New York City police have been x-raying vehicles for more than a decade with gear installed in vans. In response to a lawsuit filed by ProPublica, an appellate court in 2016 ruled that New York police did not have to disclose how the x-ray equipment is deployed. The equipment, the department successfully argued, is used to prevent terrorist attacks, and disclosing details on how and when it is used would give would-be terrorists opportunity to evade detection.

Secrecy ended in 2020, when the city Council in a 44-6 vote passed the Public Oversight of Surveillance Technology Act, which requires police to make public policies on the use of electronic surveillance devices, including x-ray technology. New York police subsequently published a 10-page policy that details the capabilities of its x-ray equipment, how it is used and protocols in place to protect privacy.

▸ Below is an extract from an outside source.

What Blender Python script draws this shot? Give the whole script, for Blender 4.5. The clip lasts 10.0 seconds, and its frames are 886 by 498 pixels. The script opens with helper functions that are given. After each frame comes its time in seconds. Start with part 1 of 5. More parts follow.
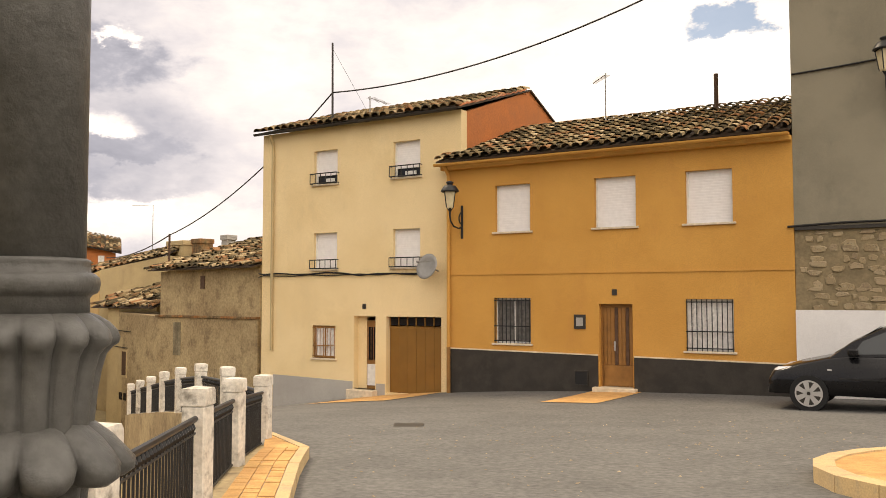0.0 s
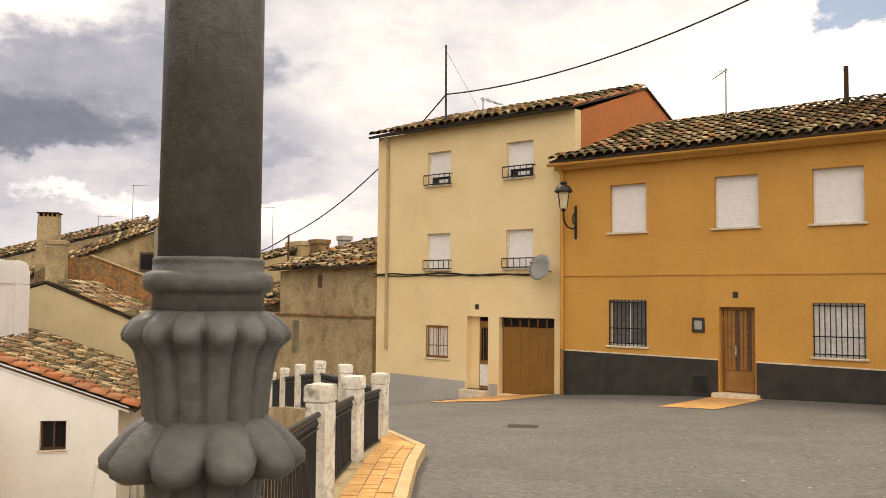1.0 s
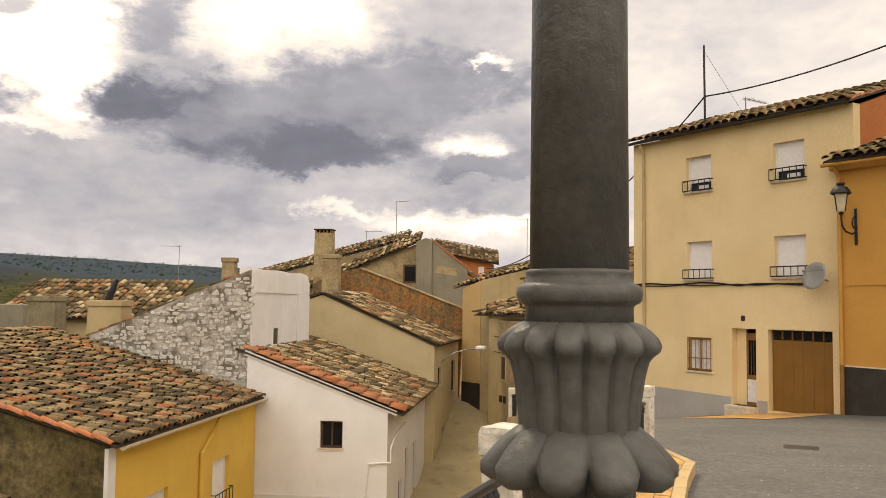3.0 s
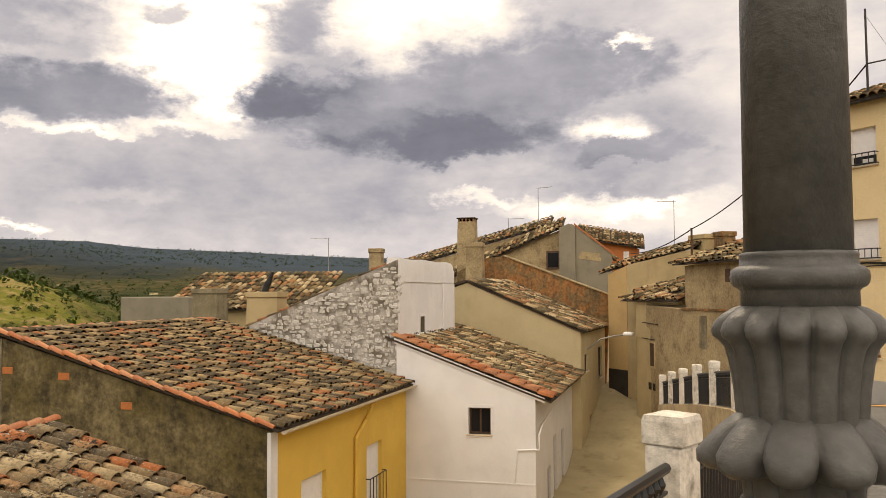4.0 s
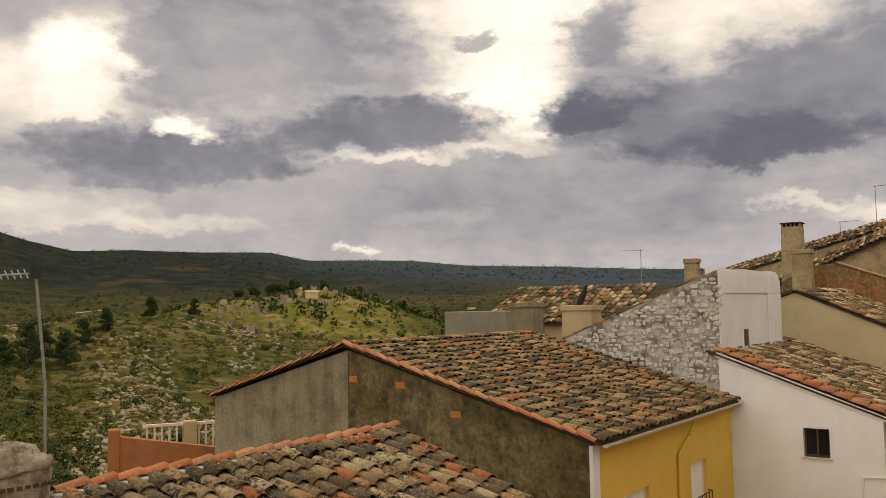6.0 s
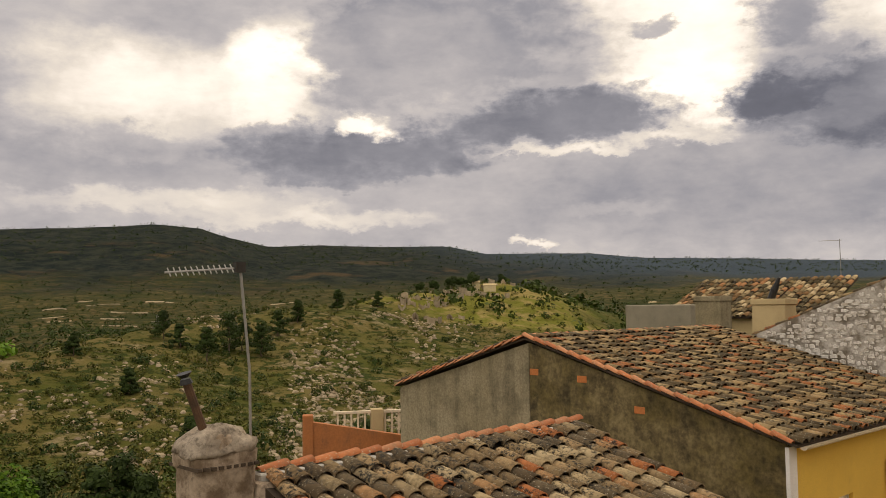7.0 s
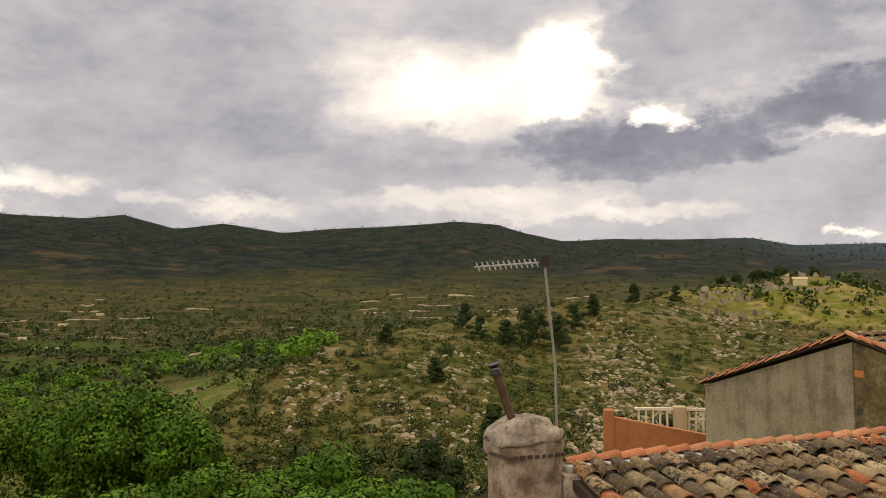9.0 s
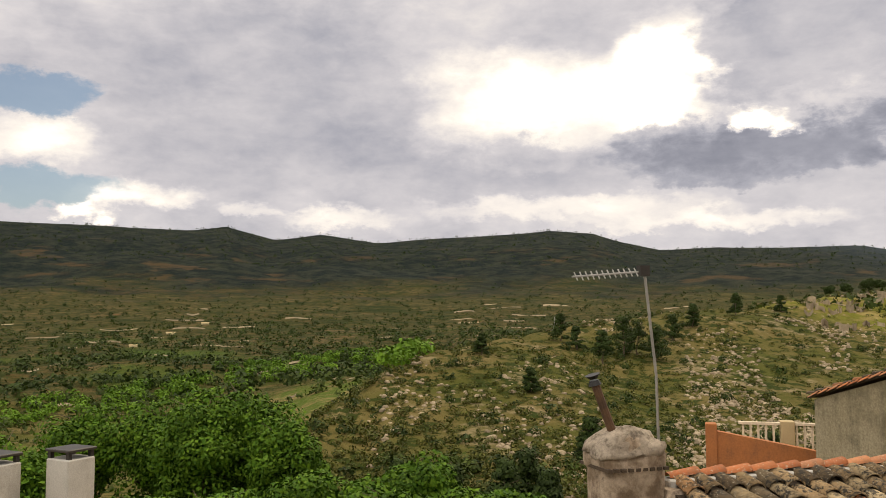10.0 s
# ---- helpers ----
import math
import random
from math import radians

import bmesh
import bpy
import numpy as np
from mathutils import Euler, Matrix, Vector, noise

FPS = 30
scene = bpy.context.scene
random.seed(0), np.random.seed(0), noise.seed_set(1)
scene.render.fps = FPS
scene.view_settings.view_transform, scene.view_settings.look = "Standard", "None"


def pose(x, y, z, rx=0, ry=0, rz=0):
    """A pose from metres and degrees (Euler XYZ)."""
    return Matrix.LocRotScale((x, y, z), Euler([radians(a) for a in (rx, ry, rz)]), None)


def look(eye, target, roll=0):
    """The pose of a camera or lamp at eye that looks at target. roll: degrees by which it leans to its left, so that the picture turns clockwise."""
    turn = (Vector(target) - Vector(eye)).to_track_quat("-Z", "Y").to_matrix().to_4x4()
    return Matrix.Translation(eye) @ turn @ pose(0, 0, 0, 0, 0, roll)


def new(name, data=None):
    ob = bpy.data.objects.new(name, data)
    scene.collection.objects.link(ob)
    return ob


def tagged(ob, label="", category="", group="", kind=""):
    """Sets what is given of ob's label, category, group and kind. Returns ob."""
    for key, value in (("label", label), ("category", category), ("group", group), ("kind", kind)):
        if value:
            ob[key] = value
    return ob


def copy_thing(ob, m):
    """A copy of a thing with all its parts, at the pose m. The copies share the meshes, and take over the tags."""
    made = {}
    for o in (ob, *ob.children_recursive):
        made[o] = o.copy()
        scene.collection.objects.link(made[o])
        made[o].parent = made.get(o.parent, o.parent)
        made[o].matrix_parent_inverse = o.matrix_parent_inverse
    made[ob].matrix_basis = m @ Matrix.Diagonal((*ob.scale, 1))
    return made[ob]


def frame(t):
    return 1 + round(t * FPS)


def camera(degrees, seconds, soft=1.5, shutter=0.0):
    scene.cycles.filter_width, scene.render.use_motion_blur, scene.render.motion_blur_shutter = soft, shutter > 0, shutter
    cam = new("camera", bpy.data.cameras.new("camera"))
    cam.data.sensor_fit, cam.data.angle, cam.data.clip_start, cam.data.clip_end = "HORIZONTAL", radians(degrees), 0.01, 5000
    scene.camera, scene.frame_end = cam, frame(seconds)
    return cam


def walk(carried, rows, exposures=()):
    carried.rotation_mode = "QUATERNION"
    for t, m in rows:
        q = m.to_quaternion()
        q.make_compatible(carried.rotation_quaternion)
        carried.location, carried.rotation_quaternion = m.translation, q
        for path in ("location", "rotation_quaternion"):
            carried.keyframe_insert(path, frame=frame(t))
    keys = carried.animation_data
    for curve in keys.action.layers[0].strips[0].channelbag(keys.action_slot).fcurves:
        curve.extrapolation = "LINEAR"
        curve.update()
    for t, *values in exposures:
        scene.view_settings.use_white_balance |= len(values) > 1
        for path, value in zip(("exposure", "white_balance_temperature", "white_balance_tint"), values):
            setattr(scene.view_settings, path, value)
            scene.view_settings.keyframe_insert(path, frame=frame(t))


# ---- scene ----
cam = camera(54.22, 10.0, 0.8)
PATH = [
    (0, pose(0.000, 0.000, 1.600, 93.24, 0.02, 0.00)),
    (0.5, pose(-0.024, -0.001, 1.600, 93.40, 0.15, 3.99)),
    (1, pose(-0.045, -0.003, 1.600, 93.25, -0.51, 7.33)),
    (1.5, pose(-0.081, -0.009, 1.600, 93.60, 0.09, 13.36)),
    (2, pose(-0.103, -0.016, 1.600, 93.08, 0.04, 17.14)),
    (3.3, pose(-0.159, -0.038, 1.600, 93.73, -0.28, 26.97)),
    (3.5, pose(-0.171, -0.045, 1.600, 93.10, 0.28, 29.34)),
    (4, pose(-0.192, -0.058, 1.600, 92.89, 0.25, 33.33)),
    (4.5, pose(-0.211, -0.070, 1.600, 94.39, 0.16, 37.00)),
    (5, pose(-0.238, -0.094, 1.600, 94.82, 0.65, 42.93)),
    (5.5, pose(-0.252, -0.107, 1.600, 93.62, 0.11, 46.03)),
    (6, pose(-0.282, -0.143, 1.600, 93.97, 0.94, 53.66)),
    (6.2, pose(-0.295, -0.161, 1.600, 94.77, 0.13, 57.41)),
    (7.3, pose(-0.324, -0.219, 1.600, 93.41, 0.84, 67.98)),
    (7.5, pose(-0.329, -0.232, 1.600, 93.58, 0.44, 70.26)),
    (8, pose(-0.339, -0.262, 1.600, 93.34, 0.68, 75.40)),
    (8.5, pose(-0.345, -0.291, 1.600, 93.33, 0.45, 80.32)),
    (9, pose(-0.348, -0.317, 1.600, 93.47, 0.38, 84.65)),
    (9.5, pose(-0.350, -0.342, 1.600, 94.00, 0.08, 88.66)),
    (10, pose(-0.350, -0.355, 1.600, 94.15, 0.25, 90.88)),
]
EXPOSURES = [(0.0, 0.38, 7300, 11), (1.0, 0.31, 7200, 10), (2.0, 0.03, 7300, 10), (3.5, 0.10, 7400, 10), (4.5, -0.05, 7400, 11), (5.5, -0.43, 7400, 10), (7.5, -0.31, 7300, 10), (8.5, -0.22, 7200, 10), (10.0, 0.04, 7000, 9)]
walk(cam, PATH, EXPOSURES)

# ---- world and sun ----
SUN_AZ, SUN_EL = 40.0, 52.0


class Graph:
    """A short way to write shader nodes."""

    def __init__(self, tree):
        self.tree = tree

    def node(self, kind, **sets):
        n = self.tree.nodes.new(kind)
        for key, value in sets.items():
            if key == "operation":
                n.operation = value
            elif key == "blend":
                n.blend_type = value
        return n

    def feed(self, socket, value):
        if isinstance(value, bpy.types.NodeSocket):
            self.tree.links.new(value, socket)
        else:
            socket.default_value = value

    def math(self, op, a, b=0.0, c=0.0):
        n = self.node("ShaderNodeMath", operation=op)
        for k, value in enumerate((a, b, c)):
            self.feed(n.inputs[k], value)
        return n.outputs[0]

    def mix(self, f, a, b, blend="MIX"):
        n = self.tree.nodes.new("ShaderNodeMix")
        n.data_type, n.blend_type = "RGBA", blend
        self.feed(n.inputs[0], f)
        self.feed(n.inputs[6], a if isinstance(a, bpy.types.NodeSocket) else (*a, 1))
        self.feed(n.inputs[7], b if isinstance(b, bpy.types.NodeSocket) else (*b, 1))
        return n.outputs[2]

    def noise(self, where, scale, detail=4.0, rough=0.55, warp=0.0):
        n = self.node("ShaderNodeTexNoise")
        if where is not None:
            self.feed(n.inputs["Vector"], where)
        n.inputs["Scale"].default_value, n.inputs["Detail"].default_value = scale, detail
        n.inputs["Roughness"].default_value, n.inputs["Distortion"].default_value = rough, warp
        return n.outputs[0]

    def ramp(self, f, stops, interp="LINEAR"):
        n = self.node("ShaderNodeValToRGB")
        n.color_ramp.interpolation = interp
        els = n.color_ramp.elements
        while len(els) < len(stops):
            els.new(0.5)
        for e, (p, col) in zip(els, stops):
            e.position, e.color = p, (*col, 1)
        self.feed(n.inputs[0], f)
        return n.outputs[0]

    def span(self, f, lo, hi, a=0.0, b=1.0):
        n = self.node("ShaderNodeMapRange")
        n.interpolation_type = "SMOOTHSTEP"
        for k, value in enumerate((f, lo, hi, a, b)):
            self.feed(n.inputs[k], value)
        return n.outputs[0]

    def scaled(self, where, sx, sy, sz):
        n = self.node("ShaderNodeMapping")
        self.feed(n.inputs["Vector"], where)
        n.inputs["Scale"].default_value = (sx, sy, sz)
        return n.outputs[0]


world = bpy.data.worlds.new("sky")
scene.world = world
world.use_nodes = True
world.node_tree.nodes.clear()
g = Graph(world.node_tree)
sky = g.node("ShaderNodeTexSky")
sky.sky_type, sky.sun_disc = "NISHITA", False
sky.sun_elevation, sky.sun_rotation = radians(SUN_EL), radians(-SUN_AZ)
coord = g.node("ShaderNodeTexCoord").outputs["Generated"]
sep = g.node("ShaderNodeSeparateXYZ")
g.feed(sep.inputs[0], coord)
dx, dy, dz = sep.outputs
az = g.math("MULTIPLY", g.math("ARCTAN2", g.math("MULTIPLY", dx, -1.0), dy), 57.2958)
el = g.math("MULTIPLY", g.math("ARCSINE", dz), 57.2958)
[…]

Erie County doesn’t have a similar requirement compelling police to disclose policies on how x-ray equipment or electronic surveillance devices are used.

Beth Haroules, senior staff attorney for the New York Civil Liberties Union, said that search warrants aren’t required if a “special need” exists, and preventing terrorist attacks might well qualify.

“The question then becomes mission creep,” Haroules said. 

“They have a way to avoid getting a warrant in connection with a special event. Will they go to a supermarket? We might have another Tops shooter. When they have access to these pieces of equipment, they like to use them.”